この頃、手紙魔のゴッホは跳ね橋の小さなスケッチを添えて、画家仲間のエミール・ベルナール宛てに次のような手紙を書いています。
「約束通り君への手紙を書き始めた。そこで、まず君に言いたいのは、僕にはこの土地が日本と同じくらい美しく見えるということだ。空気は澄んでいて、明るい色彩の効果が素晴らしい。水が美しいエメラルド色と豊かな青色の斑紋をなし、まるで我々が浮世絵に見る風景のようだ」
さきほどの雪景色といい、この手紙といい、ゴッホがいかによくアルルの風景を日本の風景に見立てているかがわかりますね!
この絵の中でゴッホが表そうとしたことは、手紙の中でゴッホ自身が語っている、「澄んだ空気」、「明るい色彩」、「エメラルドと青色の水の斑紋」につきるでしょう。
そこに付け加えるとしたら、洗濯をする南仏の女性たちの元気な喋り声や洗濯物をすすぐ水音などの喧騒でしょうか。
ゴッホの高揚とした気持ちが色だけでなく音でも伝わってくるようです。
2. 花咲く桃の木(モーヴの想い出)
ゴッホの《花咲く桃の木(モーヴの想い出)》をご紹介します。
ゴッホは1888年2月20日に憧れの南仏アルルに到着しました。
アルルの澄んだ空気と明るい色彩に感動したゴッホは、ほどなく《アルルの跳ね橋》を制作します。
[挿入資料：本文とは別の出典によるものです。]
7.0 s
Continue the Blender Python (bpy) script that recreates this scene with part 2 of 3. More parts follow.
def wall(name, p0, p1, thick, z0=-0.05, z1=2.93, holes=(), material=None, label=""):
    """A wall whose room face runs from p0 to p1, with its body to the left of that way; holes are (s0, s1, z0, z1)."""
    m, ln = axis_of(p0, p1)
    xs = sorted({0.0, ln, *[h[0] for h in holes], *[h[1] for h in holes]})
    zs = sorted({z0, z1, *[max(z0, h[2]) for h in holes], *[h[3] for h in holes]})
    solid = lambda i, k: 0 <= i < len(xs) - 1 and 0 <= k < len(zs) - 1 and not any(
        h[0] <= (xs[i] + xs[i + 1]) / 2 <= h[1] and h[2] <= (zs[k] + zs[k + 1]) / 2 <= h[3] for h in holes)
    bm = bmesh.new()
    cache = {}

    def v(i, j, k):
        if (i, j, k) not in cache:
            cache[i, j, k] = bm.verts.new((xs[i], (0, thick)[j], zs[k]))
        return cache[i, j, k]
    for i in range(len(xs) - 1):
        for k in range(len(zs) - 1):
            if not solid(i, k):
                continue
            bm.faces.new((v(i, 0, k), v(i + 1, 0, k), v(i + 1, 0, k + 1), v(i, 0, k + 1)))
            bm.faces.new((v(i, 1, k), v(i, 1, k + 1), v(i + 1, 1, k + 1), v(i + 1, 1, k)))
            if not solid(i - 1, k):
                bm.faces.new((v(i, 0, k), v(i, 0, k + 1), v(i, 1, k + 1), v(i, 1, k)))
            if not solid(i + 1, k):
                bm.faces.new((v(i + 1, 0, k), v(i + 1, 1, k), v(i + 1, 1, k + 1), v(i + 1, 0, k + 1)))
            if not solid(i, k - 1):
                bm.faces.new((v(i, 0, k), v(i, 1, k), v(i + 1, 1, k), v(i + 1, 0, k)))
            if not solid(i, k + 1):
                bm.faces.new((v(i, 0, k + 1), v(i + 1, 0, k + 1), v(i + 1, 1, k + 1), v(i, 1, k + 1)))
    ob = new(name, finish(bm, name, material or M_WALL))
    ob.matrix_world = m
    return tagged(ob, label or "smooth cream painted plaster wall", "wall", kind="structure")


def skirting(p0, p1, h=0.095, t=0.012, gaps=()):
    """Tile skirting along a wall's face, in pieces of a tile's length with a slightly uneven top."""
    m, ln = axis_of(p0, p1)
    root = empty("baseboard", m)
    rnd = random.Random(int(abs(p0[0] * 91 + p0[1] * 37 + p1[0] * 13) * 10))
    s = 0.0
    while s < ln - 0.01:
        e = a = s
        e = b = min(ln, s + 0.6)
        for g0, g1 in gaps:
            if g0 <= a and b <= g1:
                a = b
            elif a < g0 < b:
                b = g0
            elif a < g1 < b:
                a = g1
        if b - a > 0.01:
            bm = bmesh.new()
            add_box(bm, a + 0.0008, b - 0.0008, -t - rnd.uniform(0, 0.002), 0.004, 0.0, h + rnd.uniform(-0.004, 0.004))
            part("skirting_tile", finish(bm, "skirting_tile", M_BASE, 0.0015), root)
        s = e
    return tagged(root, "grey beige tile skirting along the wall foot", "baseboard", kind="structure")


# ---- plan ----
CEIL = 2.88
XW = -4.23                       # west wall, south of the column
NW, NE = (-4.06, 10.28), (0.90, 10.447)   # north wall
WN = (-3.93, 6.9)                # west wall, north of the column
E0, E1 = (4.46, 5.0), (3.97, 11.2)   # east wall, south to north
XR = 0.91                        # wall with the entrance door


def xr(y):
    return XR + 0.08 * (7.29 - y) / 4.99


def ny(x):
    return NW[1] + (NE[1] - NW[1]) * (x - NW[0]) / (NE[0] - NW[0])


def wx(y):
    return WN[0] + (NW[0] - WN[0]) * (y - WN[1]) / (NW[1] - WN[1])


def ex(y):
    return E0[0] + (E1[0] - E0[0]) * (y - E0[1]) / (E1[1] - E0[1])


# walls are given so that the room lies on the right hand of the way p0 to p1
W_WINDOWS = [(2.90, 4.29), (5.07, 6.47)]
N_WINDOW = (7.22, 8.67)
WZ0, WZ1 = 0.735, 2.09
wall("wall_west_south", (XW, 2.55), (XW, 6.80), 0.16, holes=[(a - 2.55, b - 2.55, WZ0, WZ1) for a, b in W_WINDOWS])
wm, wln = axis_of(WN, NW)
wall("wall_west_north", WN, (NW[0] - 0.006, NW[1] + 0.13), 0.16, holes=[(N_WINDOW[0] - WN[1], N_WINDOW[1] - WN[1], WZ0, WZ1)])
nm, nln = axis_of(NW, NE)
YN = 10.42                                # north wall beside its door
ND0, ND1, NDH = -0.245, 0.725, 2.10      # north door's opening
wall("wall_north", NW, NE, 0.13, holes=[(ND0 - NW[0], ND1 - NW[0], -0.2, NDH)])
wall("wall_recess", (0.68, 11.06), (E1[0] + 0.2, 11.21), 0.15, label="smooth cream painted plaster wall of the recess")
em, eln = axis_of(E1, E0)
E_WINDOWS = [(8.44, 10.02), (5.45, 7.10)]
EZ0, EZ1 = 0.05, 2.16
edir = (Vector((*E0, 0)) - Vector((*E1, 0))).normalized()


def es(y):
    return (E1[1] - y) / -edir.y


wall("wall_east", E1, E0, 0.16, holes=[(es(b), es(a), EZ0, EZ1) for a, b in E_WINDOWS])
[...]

そして春の訪れとともに、様々な果物の花が咲き乱れる果樹園のシリーズを描き始めますが、その中でもっとも有名なのがこの《花咲く桃の木(モーヴの思い出)》です。
黄土色の葦の囲いと白い雲の浮かんだ青い空を背景に、枝ぶりのいい桃の木にピンクと白の花が咲き乱れていて、いかにも生命感にあふれる絵です。希望に燃えたゴッホの気持ちが伝わってくるようです。
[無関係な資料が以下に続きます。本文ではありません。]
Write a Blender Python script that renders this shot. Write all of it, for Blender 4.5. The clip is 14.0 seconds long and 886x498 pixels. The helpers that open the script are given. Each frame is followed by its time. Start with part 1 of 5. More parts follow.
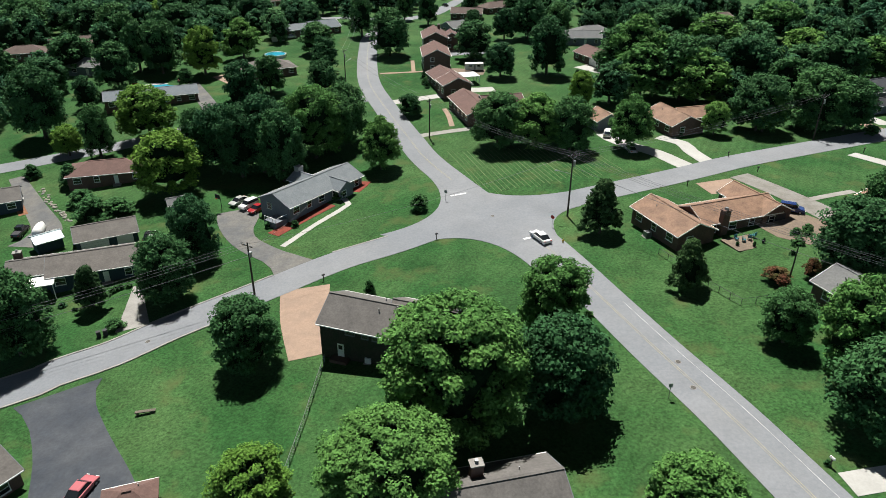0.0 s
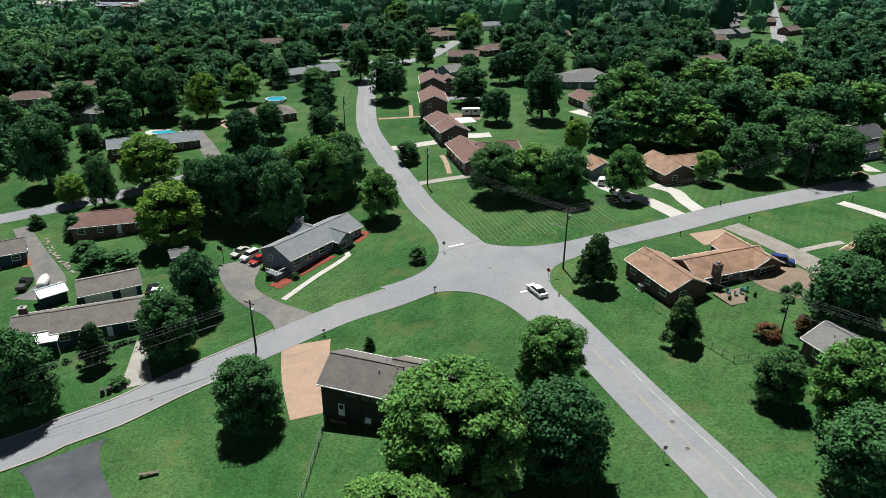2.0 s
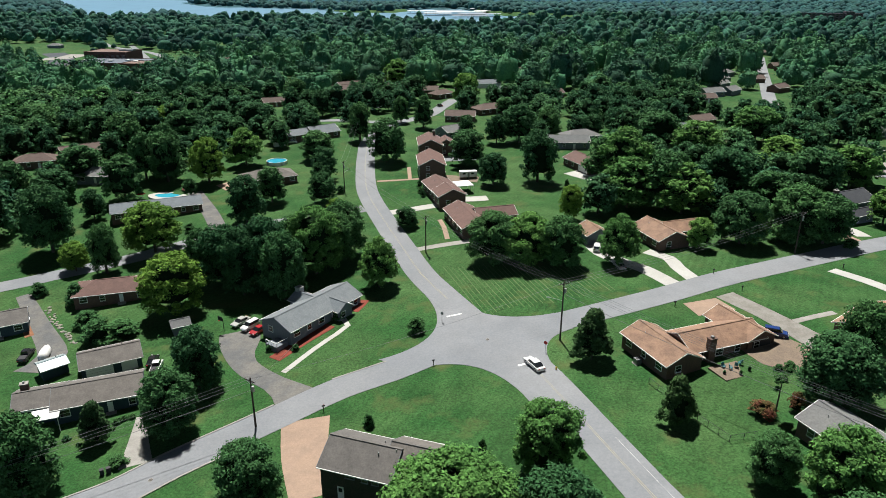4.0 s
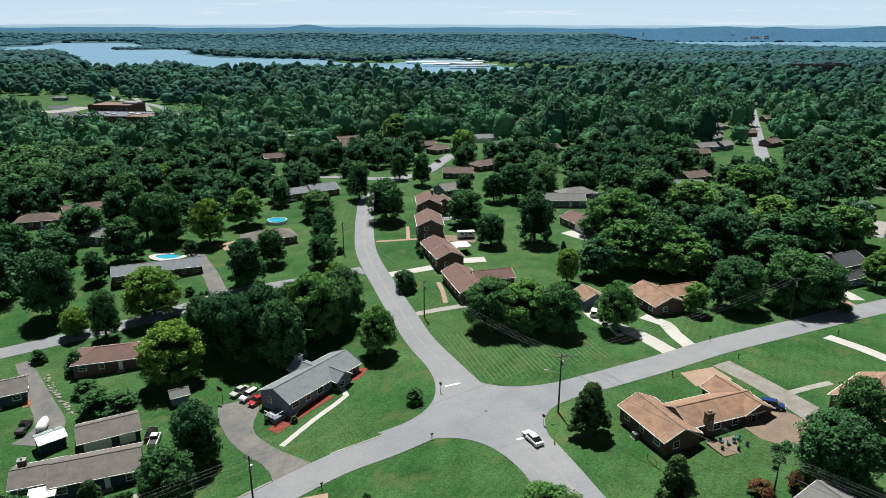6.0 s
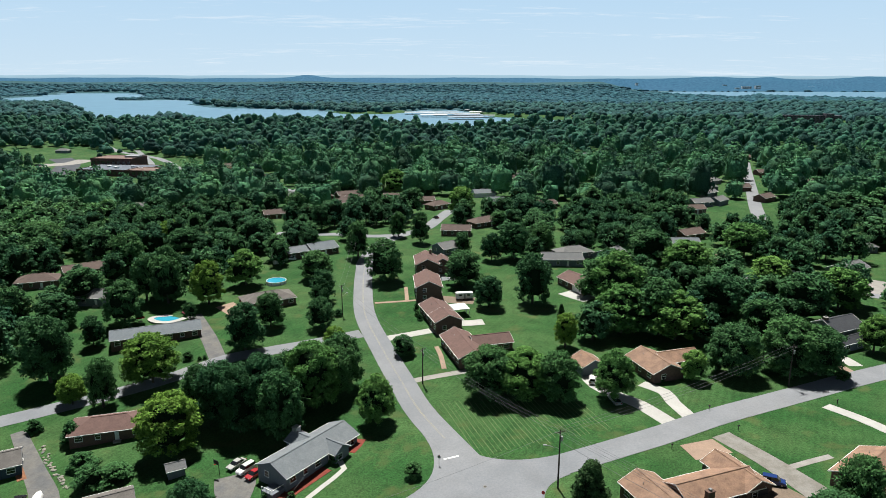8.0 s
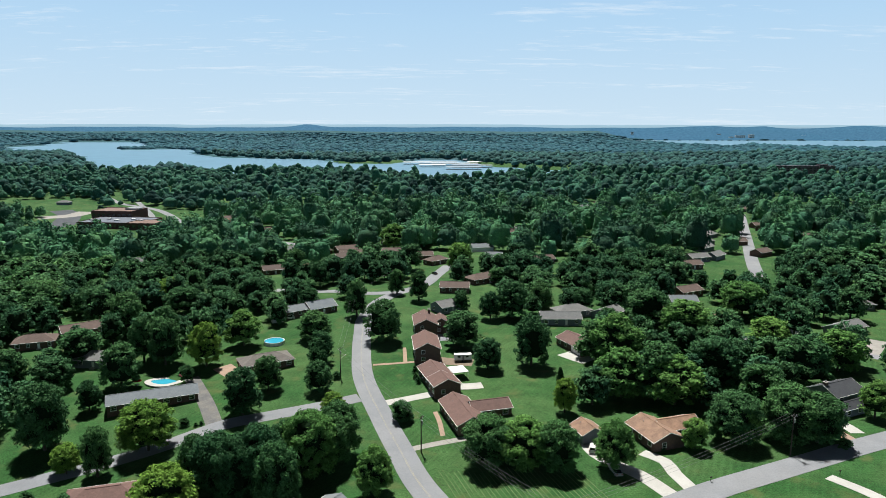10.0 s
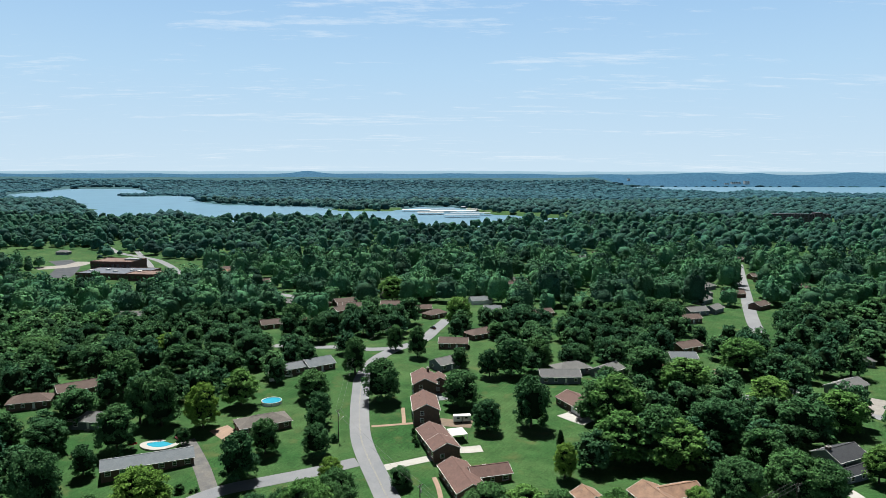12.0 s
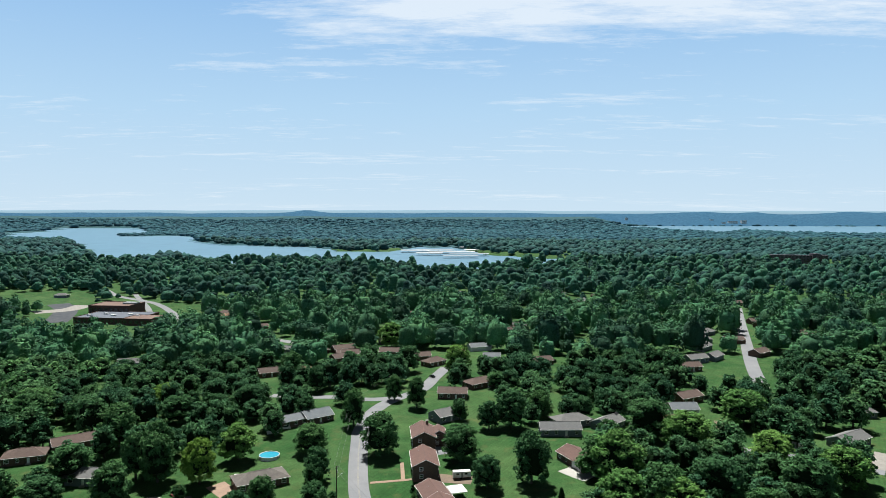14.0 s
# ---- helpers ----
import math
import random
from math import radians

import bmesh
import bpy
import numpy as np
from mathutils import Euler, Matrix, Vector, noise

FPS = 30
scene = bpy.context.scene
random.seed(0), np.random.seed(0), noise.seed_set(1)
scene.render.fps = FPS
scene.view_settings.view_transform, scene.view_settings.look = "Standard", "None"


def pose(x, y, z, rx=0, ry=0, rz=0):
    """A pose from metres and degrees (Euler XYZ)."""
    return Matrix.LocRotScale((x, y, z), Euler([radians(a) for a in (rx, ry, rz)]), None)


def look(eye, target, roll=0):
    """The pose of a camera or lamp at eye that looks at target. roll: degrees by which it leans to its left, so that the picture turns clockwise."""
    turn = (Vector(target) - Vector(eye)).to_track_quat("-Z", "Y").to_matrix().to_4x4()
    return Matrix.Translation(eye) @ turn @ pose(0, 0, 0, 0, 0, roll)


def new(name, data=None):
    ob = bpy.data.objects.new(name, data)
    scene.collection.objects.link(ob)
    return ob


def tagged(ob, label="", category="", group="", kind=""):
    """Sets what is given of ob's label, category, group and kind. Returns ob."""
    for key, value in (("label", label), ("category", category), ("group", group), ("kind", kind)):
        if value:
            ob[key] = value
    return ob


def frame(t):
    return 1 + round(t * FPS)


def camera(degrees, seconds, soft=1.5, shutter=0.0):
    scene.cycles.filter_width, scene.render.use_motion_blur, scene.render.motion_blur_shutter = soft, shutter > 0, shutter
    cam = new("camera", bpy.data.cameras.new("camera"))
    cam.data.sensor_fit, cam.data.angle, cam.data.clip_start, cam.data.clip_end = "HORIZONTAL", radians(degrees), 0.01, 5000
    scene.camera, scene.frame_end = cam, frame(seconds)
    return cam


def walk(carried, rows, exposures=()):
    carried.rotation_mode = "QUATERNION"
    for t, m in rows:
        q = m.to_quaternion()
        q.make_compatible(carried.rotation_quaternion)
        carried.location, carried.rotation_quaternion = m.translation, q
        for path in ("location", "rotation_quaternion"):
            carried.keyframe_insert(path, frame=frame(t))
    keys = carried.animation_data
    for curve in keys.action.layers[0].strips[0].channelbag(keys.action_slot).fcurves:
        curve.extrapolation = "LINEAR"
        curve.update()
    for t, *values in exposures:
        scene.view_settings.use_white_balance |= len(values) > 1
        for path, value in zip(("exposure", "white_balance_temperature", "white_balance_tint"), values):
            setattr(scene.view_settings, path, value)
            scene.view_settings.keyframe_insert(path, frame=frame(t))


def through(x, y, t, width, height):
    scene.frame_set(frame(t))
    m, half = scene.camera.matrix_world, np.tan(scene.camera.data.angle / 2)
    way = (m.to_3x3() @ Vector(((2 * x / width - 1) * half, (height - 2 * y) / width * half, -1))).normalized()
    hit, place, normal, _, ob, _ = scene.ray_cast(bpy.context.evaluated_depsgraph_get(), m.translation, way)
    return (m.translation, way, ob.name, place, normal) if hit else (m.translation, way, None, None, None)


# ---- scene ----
cam = camera(66.1, 14.0, 0.5)
# seconds, eye x y z, yaw, pitch, roll
PATH = [
    (0, 0.000, 0.000, 50.000, 1.130, -27.763, 0.361),
    (0.5, -0.046, -0.060, 51.213, 1.072, -27.499, 0.323),
    (1, -0.086, -0.102, 52.521, 1.017, -26.962, 0.288),
    (1.5, -0.119, -0.126, 53.905, 0.965, -26.229, 0.256),
    (2, -0.146, -0.135, 55.347, 0.916, -25.370, 0.228),
    (2.5, -0.169, -0.130, 56.834, 0.869, -24.445, 0.202),
    (3, -0.187, -0.114, 58.353, 0.824, -23.495, 0.179),
    (3.5, -0.202, -0.088, 59.891, 0.781, -22.546, 0.160),
    (4, -0.214, -0.055, 61.440, 0.740, -21.612, 0.142),
    (4.5, -0.224, -0.017, 62.992, 0.700, -20.693, 0.127),
    (5, -0.233, 0.026, 64.540, 0.661, -19.784, 0.115),
    (5.5, -0.241, 0.070, 66.080, 0.623, -18.875, 0.104),
    (6, -0.249, 0.114, 67.606, 0.585, -17.957, 0.095),
    (6.5, -0.257, 0.157, 69.118, 0.548, -17.023, 0.088),
    (7, -0.268, 0.195, 70.613, 0.511, -16.069, 0.083),
    (7.5, -0.280, 0.227, 72.090, 0.475, -15.098, 0.079),
    (8, -0.295, 0.251, 73.550, 0.439, -14.115, 0.076),
    (8.5, -0.313, 0.266, 74.994, 0.403, -13.129, 0.074),
    (9, -0.336, 0.269, 76.423, 0.368, -12.148, 0.074),
    (9.5, -0.363, 0.258, 77.839, 0.332, -11.180, 0.074),
    (10, -0.397, 0.231, 79.245, 0.297, -10.227, 0.075),
    (10.5, -0.436, 0.188, 80.644, 0.263, -9.286, 0.076),
    (11, -0.483, 0.124, 82.039, 0.228, -8.350, 0.078),
    (11.5, -0.537, 0.040, 83.433, 0.195, -7.408, 0.079),
    (12, -0.600, -0.068, 84.829, 0.162, -6.454, 0.081),
    (12.5, -0.671, -0.201, 86.231, 0.130, -5.493, 0.082),
    (13, -0.753, -0.362, 87.642, 0.099, -4.564, 0.084),
    (13.5, -0.845, -0.551, 89.064, 0.070, -3.754, 0.084),
    (14, -0.948, -0.771, 90.500, 0.042, -3.239, 0.084),
]
walk(cam, [(t, pose(x, y, z, 90 + pitch, 0, yaw) @ pose(0, 0, 0, 0, 0, roll)) for t, x, y, z, yaw, pitch, roll in PATH])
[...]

一見、1本の枝ぶりのいい桃の木にみえますが、よく見ると2本の木が前後に並んでいるんですね。
ところで、この絵のタイトルの別名「モーヴの想い出」ってなんでしょう?
画面左下のサインの上に「Souvenir de Mauve」(スヴニール・ド・モーヴ)とフランス語が書かれていますが、この日本語訳が「モーヴの想い出」です。
モーヴはゴッホの従姉妹(いとこ)の夫、すなわちゴッホの義理の従兄弟(いとこ)で、彼がオランダやイギリスを転々として落ち着かない生活をしていた時に、オランダのハーグで面倒を見た人の名前です。
アントン・モーヴ(オランダ語ではマウフェ 1838-1888年)は、ゴッホより15歳年長で、27歳のゴッホが彼を頼った時は、すでにハーグ派の主要画家として活躍していました。
彼の作品はアムステルダム国立美術館などで見ることができます。
当初、モーヴはゴッホに油彩や水彩の手ほどきをしたり、画家サークルに紹介したりと親切に面倒をみました。しかし、子連れで身重の娼婦シーンとの同棲などゴッホの奇矯な行動のせいか、
だんだん縁遠くなってしまいました。
ゴッホはその後もモーヴに対して尊敬と感謝の念をいだき続けていたようです。
1888年3月末、ゴッホがこの《ピンク色の桃の樹》を描き終えた日の夕方、ゴッホの妹ヴィル(ヴィルは通称、正式名はヴィレミーナ)からモーヴが2月に亡くなったことを知らせる手紙が届きました。
そして、ゴッホはこの絵をモーヴに捧げることに決めたのです。